Dear Mr. Ríos,

I really love your poem, it brings back so many memories! This poem reminds me of my grandma and how she's so beautiful with her long hair, but ends up cutting it because it’s too hot in Mexico and she’s always busy which leads her hair to always get in the way. It reminds me how my grandma loves all her grandchildren and takes care of them like they’re her kids. When you talk about the trees, horse, river, ranch, and different characters it reminds me of Mexico. My grandpa's farm or ranch and him because he loves horses and so do I. It also reminds me of Mexico's river, all my family there, and the beautiful tree’s. Lastly, this reminds me of the movie Rapunzel , haha. I love how you added so much detail and so many metaphors, my favorite metaphor stanza is “ Whose hair was as long as the river”. I can connect to your poem in a way because I remember when I was younger, I had long hair with curls at the ends of my hair, but my parents decided to cut it all off because they thought my hair was going to grow prettier and they were going to donate it but when my hair grew back I had straight hair. My curls were gone and I remember crying, but saying it was for a good cause. Even today I look at the pictures with my “boys hair cut” as I liked to call it. Throughout the story, the grandmother’s hair has always been there for her. It has saved her life and her children's lives as well, until it had to be cut off in order for her to get off the tree. What would happen if grandma had never had long hair? Would she and her kids have survived?

Sincerely,

Leslie
Grade 9
Mays Landing, NJ


Dear Leslie,

Thank you so much for writing to me, and especially for talking about your grandma. She sounds a lot like mine!  And she worked just the same way as yours, taking care of all of us as if we were her very own children. Something I always remember is how she was always at the stove getting something ready for us to eat, but because she was so busy she never got to sit down at the table with us. She was always just bringing us tortillas as she made them, or refills on our albondigas. As a kid, of course, I thought this was great—and it was, for me. For her, I suspect in some way it was also great, even though it was all work. Even though she only spoke Spanish and we kids used to struggle with that, it felt to me like she and I invented another language together, one you might understand, too: she would cook, and I would eat. It was a language whose words I remember still.

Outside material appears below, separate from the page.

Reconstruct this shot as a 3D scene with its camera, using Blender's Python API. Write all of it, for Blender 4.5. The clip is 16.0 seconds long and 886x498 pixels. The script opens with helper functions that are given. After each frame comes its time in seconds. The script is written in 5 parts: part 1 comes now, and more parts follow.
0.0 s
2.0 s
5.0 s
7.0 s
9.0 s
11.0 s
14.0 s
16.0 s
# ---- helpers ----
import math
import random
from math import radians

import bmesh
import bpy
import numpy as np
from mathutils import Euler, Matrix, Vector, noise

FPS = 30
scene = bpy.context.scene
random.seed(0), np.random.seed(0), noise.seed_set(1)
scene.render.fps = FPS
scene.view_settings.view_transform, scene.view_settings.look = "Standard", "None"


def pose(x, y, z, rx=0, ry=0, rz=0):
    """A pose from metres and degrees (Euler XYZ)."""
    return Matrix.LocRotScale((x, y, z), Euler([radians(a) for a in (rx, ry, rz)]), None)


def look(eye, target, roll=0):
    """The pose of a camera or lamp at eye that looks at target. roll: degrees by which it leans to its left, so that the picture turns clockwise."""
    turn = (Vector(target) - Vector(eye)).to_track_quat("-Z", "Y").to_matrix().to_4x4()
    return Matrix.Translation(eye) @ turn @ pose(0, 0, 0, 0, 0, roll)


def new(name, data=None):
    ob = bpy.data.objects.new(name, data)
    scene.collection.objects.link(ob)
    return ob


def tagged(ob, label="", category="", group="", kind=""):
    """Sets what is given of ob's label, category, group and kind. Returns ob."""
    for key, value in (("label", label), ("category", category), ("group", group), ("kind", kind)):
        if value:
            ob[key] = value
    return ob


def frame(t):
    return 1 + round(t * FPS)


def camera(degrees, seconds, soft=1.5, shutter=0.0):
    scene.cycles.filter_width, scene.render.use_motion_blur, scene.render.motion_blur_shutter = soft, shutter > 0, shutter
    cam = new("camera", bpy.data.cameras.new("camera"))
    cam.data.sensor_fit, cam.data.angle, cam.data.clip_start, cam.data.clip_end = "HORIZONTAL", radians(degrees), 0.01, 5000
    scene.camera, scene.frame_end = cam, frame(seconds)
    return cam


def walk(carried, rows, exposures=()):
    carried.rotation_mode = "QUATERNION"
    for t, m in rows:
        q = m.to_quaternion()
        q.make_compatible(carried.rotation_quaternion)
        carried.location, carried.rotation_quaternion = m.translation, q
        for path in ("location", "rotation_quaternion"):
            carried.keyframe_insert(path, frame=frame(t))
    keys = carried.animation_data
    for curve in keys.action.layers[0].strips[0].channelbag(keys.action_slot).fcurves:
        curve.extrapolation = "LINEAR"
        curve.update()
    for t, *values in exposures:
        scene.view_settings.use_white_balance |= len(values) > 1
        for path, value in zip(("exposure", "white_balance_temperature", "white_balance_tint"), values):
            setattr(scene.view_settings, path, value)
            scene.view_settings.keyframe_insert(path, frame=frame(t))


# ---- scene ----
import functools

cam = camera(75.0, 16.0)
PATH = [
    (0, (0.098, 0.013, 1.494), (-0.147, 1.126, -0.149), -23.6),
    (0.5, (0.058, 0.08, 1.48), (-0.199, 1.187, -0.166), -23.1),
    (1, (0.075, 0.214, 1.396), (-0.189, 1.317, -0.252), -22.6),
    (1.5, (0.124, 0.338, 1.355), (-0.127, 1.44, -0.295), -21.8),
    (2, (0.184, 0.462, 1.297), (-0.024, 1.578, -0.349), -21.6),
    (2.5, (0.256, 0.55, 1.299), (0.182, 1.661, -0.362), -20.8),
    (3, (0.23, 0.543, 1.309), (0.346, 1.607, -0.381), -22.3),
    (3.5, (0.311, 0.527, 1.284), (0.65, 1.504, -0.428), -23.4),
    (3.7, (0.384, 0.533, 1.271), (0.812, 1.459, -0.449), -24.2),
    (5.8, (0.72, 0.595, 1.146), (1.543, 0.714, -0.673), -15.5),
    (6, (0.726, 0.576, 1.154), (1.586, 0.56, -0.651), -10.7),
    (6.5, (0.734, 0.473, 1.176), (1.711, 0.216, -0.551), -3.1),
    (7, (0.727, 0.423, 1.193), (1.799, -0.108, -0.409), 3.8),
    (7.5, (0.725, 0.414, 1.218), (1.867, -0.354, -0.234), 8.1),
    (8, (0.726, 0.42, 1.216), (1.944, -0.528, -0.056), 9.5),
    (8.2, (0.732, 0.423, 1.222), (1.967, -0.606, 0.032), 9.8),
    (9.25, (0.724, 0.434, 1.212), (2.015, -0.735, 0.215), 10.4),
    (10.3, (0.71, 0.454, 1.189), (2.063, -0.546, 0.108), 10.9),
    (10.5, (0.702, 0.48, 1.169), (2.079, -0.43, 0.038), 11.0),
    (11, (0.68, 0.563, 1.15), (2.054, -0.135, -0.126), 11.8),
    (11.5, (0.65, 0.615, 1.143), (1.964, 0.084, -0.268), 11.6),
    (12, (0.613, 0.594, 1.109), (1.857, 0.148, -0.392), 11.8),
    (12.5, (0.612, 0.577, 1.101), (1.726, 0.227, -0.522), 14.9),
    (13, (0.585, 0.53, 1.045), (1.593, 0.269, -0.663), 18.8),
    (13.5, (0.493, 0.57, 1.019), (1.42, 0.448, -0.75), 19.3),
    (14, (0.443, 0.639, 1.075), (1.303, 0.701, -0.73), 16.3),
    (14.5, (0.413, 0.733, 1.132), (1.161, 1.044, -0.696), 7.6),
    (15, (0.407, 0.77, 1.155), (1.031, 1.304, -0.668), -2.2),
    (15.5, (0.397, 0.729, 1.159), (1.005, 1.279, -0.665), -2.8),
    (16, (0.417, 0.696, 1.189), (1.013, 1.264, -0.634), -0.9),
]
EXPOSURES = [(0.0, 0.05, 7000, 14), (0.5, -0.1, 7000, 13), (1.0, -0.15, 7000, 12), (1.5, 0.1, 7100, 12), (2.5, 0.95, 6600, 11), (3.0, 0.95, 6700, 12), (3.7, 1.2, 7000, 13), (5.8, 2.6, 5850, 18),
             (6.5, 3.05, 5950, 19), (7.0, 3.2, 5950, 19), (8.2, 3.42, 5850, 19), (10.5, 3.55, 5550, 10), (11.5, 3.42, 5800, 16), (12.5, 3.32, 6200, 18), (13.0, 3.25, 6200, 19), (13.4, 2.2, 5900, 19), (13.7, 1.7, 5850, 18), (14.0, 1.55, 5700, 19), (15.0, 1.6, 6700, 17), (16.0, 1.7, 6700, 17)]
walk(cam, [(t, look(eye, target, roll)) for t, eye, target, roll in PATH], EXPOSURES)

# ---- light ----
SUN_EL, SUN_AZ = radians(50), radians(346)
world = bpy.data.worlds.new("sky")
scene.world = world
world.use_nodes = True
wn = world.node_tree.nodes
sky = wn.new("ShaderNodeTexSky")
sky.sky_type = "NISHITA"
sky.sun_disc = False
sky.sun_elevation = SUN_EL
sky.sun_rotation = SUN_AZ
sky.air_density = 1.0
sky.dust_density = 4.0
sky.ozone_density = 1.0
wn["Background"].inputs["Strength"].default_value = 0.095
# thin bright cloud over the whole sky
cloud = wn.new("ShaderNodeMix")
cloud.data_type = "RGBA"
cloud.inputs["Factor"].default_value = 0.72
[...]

It sounds like your family has a ranch, too. Mexico is such a big country with so much land that I think almost every Mexican family, somewhere in their background, lived on a ranch. I always like hearing those stories, which seem so different from where I am now. I didn’t grow up on that ranch in the poem, but I did grow up in a rural setting. My first job in third grade was collecting eggs on a big ranch that had horses and cows and chickens. It did not smell like perfume!

It’s funny you would mention Rapunzel.  I thought about that, too. You make some very good points about her having long hair, and I can see how you—and my grandmother—would both miss it. And more than that, I think you’re right—the hair ended up being what saved both her and the baby. I don’t think we think about hair that way, as a help, unless of course you’re Rapunzel. We think of it more as, I don’t know, a decoration on our head. But for it to find another meaning—this was a great moment for me to think about and to write about.

Thank you for telling me your story and your connections to the poem. I always think it’s wonderful when we find connections between ourselves as human beings. In today’s world, I want to think the best of all of us, even though it’s not always easy. But we’re all connected!

Please give my best to your teacher and classmates, and to your own family.